2013年12月22日日曜日

先住民の魂を追う、サンタバーバラに日帰り旅行

オレンジ色の屋根に白壁の家々という街並みが人気のサンタバーバラ(Santa Barbara)へ日帰り旅行に行った。

サンタバーバラは、1786年、カリフォルニア支配を本格的に開始したスペインが、ミッション・サンタバーバラ(Mission Santa Barbara)を建設した町だ。ミッションとは、カトリック教会の神父が先住民の改宗を進め、それをスペイン軍が護衛する宗教的・軍事的な植民地支配の拠点。スペインは当時、カリフォルニア州太平洋岸地域の21ヶ所にミッションを先住民の労働力で建設し、支配を固めた。

当時、サンタバーバラでスペインが改宗の対象とした人々は、現地の先住民チューマッシュ(Chumash)族だった。サンタバーバラのミッションを見学する前に、先住民の文化について理解を深めようと、彼らの聖地だった岬ポイントコンセプション(Point Conception)に向かうことにした。ロサンゼルスからサンタバーバラは車で西へ2時間、ポイントコンセプションはさらに西へ1時間半かかる。

ポイントコンセプションの地図(クリックで拡大可能。Google Mapから)

チューマッシュ族の世界観では、人間が死んだ3日後に、その魂が墓から出て、生前のゆかりの場所をさまよう。その2日後に墓に戻る。その後、魂は太平洋の波が打ち寄せるポイントコンセプションから、死後の世界に向かうと考えられていたという。

グーグルマップで行き方を調べて印刷した紙を手に、自宅を午前9時過ぎに出発。神々しく光る太平洋岸に出たと思うと、キャンプ場に到着した。どうなっているのかと思い、キャンプ場の職員に聞くと、「ここからポイントコンセプションまでは私有地なので車では行けないんです。あなたと同じようなケースも多いですし、グーグルは地図から経路を省くべきですよ」と教えてくれた。キャンプ場から海岸沿いを歩くと数時間かかるが、それではサンタ・バーバラを散策する時間がなくなる。仕方なく引き返した。


やや残念だったけど、周囲の海の雰囲気はつかめたので良しとしよう。その後、サンタバーバラ中心部から少し東側のモンテシート(Montecito)という町にある有名なイタリア料理店トラットリーア・モリー(Trattoria Mollie)へ向かった。

店内に入ると、同店女性シェフのモリーさんが出版したレシピ本が置いてある。

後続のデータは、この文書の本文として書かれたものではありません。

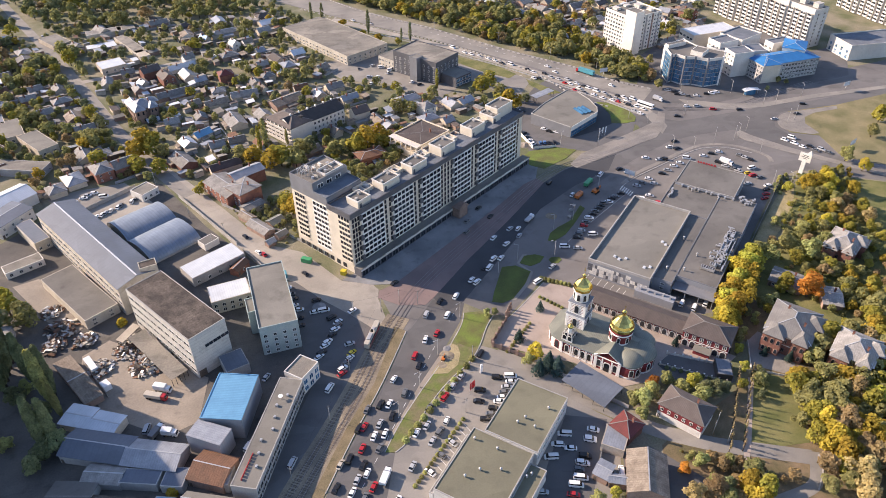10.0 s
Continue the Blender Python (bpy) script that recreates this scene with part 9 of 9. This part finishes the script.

女性はアフリカ系だ。すると事前に調べてくれた妻が「エチオピアの人らしいよ」と言う。エチオピアは20世紀前半に5年間、イタリアの植民地支配を受けていたが、それがなんらかの背景にあるかどうかは分からない。けど、意外で興味深い。オバマ大統領も食事に来たらしい。

広い店内には、3組の客が食事をしていた。僕の右手に座っている女性2人がたまたま視界に入った。その1人が有名な昼間のトークショーの女性司会者に似ている。そう思うやいなや、彼女の声が聞こえ、その女性司会者に間違いないと分かった。しばらくすると、モリーさんが現れ、彼女に抱擁してあいさつしていた。

僕らはピザ・マルガリータとフィオレンティーナ風タリオリーニ(平打ちパスタ=写真)を注文した。味にも量にも満足したけど、それぞれ12ドルと15ドルと良心的な値段でさらに好感を持った。有名人の休日も垣間見れた。

アルデンテでおいしい。


食事を終えて、ミッション・サンタバーバラへ向かった。現在の施設は1820年に建設され、その後、修復を重ねつつ、今日まで現役の教会として利用されている。観光客は入場料が必要だが、教会に入ると、礼拝をしたり、懺悔をしたりする現地の信者が何人かいた。

ミッション・サンタバーバラの教会


ミッションを出てダウンタウンへ。周辺は高級そうな住宅が多い。チューマッシュ族が暮らしていた豊かな土地は、スペイン、メキシコ、アメリカの支配を受けて今日に至る。

ダウンタウンを軽く歩いた後は、そのまま海辺に向かう。ちょうど日が沈み、辺りはすっかり暗くなった。こじんまりとした鮮魚店で生ガキとウニを買う。生ガキはその場でちゅるっと食べた。午後7時半に帰宅。あったかいごはんにウニをのせて美味しくいただいた。

新鮮な魚がビニールでラップされて販売されていた。

この量で約6ドル。身も大きく甘かった。